Example: Three measurements b1 , b2 , b3 are marked on Figure 3.9a:  
b = 1 at t = − 1, b = 1 at t = 1, b = 3 at t = 2.  
The first step is to write the equations that would hold if a line could go through all three points. Then
every $C + Dt$ would agree exactly with b:   
$C-D=1$  
$C+D=1$  
$C+2D=3$  
The first column
of A contains 1s, and the second column contains the times $t_i$. If those equations $Ax = b$ could be solved, there would be no errors. They can’t be solved because the points are not on a line.

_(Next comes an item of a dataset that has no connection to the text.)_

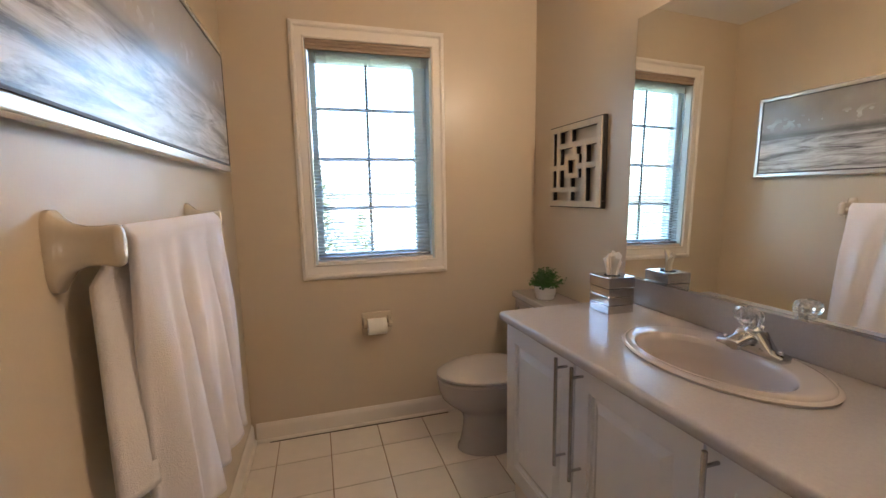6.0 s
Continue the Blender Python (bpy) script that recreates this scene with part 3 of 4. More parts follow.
def faucet():
    fx, fy, z = 1.046, 2.962, 0.858
    f = thing("faucet", (fx, fy, z - 0.002), "chrome centre-set faucet with a clear acrylic knob", "faucet")
    TAPERED.add(f)
    rings = []
    wing = ((0.094, 0.006, 0.012, 0.004), (0.090, 0.008, 0.020, 0.008), (0.066, 0.010, 0.022, 0.010), (0.056, 0.013, 0.021, 0.013), (0.040, 0.024, 0.022, 0.024), (0.027, 0.033, 0.027, 0.033))
    for t, zz, wd, ht in [(-a, b, c, d) for a, b, c, d in wing] + list(reversed(wing)):
        rings.append(ring((fx, fy + t, z - 0.002 + zz), wd, ht, "y", 24, 4.5))
    part("base_plate", loft(rings), CHROME, f)
    rings = []
    for t, zz, wd, ht in ((0.010, 0.042, 0.021, 0.016), (-0.025, 0.042, 0.021, 0.015), (-0.050, 0.038, 0.020, 0.013), (-0.072, 0.032, 0.019, 0.012), (-0.079, 0.029, 0.017, 0.010)):
        rings.append(ring((fx + t, fy, z + zz), wd, ht, "x", 24, 5))
    sp = part("spout", loft(rings), CHROME, f)
    part("aerator", lathe([(0.010, 0.014), (0.010, 0.023), (0.009, 0.024)], (fx - 0.064, fy, z), 16), CHROME, sp)
    part("stem", lathe([(0.024, 0.052), (0.023, 0.062), (0.016, 0.070), (0.012, 0.078)], (fx, fy, z), 24), CHROME, f)
    kb = [(0.015, 0.074), (0.022, 0.078), (0.025, 0.083), (0.026, 0.088), (0.031, 0.093), (0.033, 0.101), (0.0325, 0.112), (0.028, 0.121), (0.020, 0.126), (0.012, 0.128), (0.001, 0.128)]
    bm = loft([[Vector((fx + q * (1 + 0.11 * (k % 2)) * math.cos(math.pi * k / 12), fy + q * (1 + 0.11 * (k % 2)) * math.sin(math.pi * k / 12), z + hh)) for k in range(24)] for q, hh in kb])
    for v in bm.verts:
        v.co.x -= 0.010 + 0.35 * (v.co.z - z - 0.074)
    part("handle_knob", bm, CRYSTAL, f, "clear fluted acrylic knob", angle=12)
    part("knob_cap", lathe([(0.009, 0.1285), (0.009, 0.1305), (0.001, 0.131)], (fx - 0.029, fy, z), 16), CHROME, f)
    part("pop_up_rod", tube([(fx + 0.034, fy, z + 0.0), (fx + 0.034, fy, z + 0.058)], 0.0025, 8), CHROME, f)
    part("pop_up_knob", lathe([(0.004, 0.056), (0.007, 0.060), (0.007, 0.066), (0.003, 0.070)], (fx + 0.034, fy, z), 14), CHROME, f)
    for q in (-1, 1):
        part("end_button", lathe([(0.007, 0.024), (0.007, 0.030), (0.003, 0.033)], (fx, fy + q * 0.076, z - 0.006), 14), CHROME, f)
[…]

Therefore they are solved by least squares: $\begin{bmatrix}3 & 2\\
2 & 6
\end{bmatrix}\begin{bmatrix}\hat{C}\\
\hat{D}
\end{bmatrix}=\begin{bmatrix}5\\
6
\end{bmatrix}$. The best solution is $\hat{C} = 97 , \hat{D} = 47$ and the best line is $9/7 + 4/7 t$.

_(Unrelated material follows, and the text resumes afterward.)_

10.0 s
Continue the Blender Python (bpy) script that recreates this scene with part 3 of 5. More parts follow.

Note the beautiful connections between the two figures. The problem is the same but the art shows it differently. In Figure 3.9b, b is not a combination of the columns (1, 1, 1) and (−1, 1, 2). In Figure 3.9, the three points are not on a line. Least squares replaces points $b$ that are not on a line by points $p$ that are! Unable to solve $Ax = b$, we solve $A\hat{x} = p$.

The line 9/7 + 4t/7 has heights 5/7 , 13/7, 17/7 at the measurement times −1, 1, 2. Those points do lie on a line. Therefore the vector p = (5/7 , 13/7, 17/7) is in the column space. *This vector is the projection*. Figure 3.9b is in three dimensions (or m dimensions if there are m points, [m rows]) and Figure 3.9a is in two dimensions (or n dimensions if there are n parameters).

Subtracting p from b, the errors are e = (2/7 , −6/7 , 4/7). Those are the vertical errors in Figure 3.9a, and they are the components of the dashed vector in Figure 3.9b.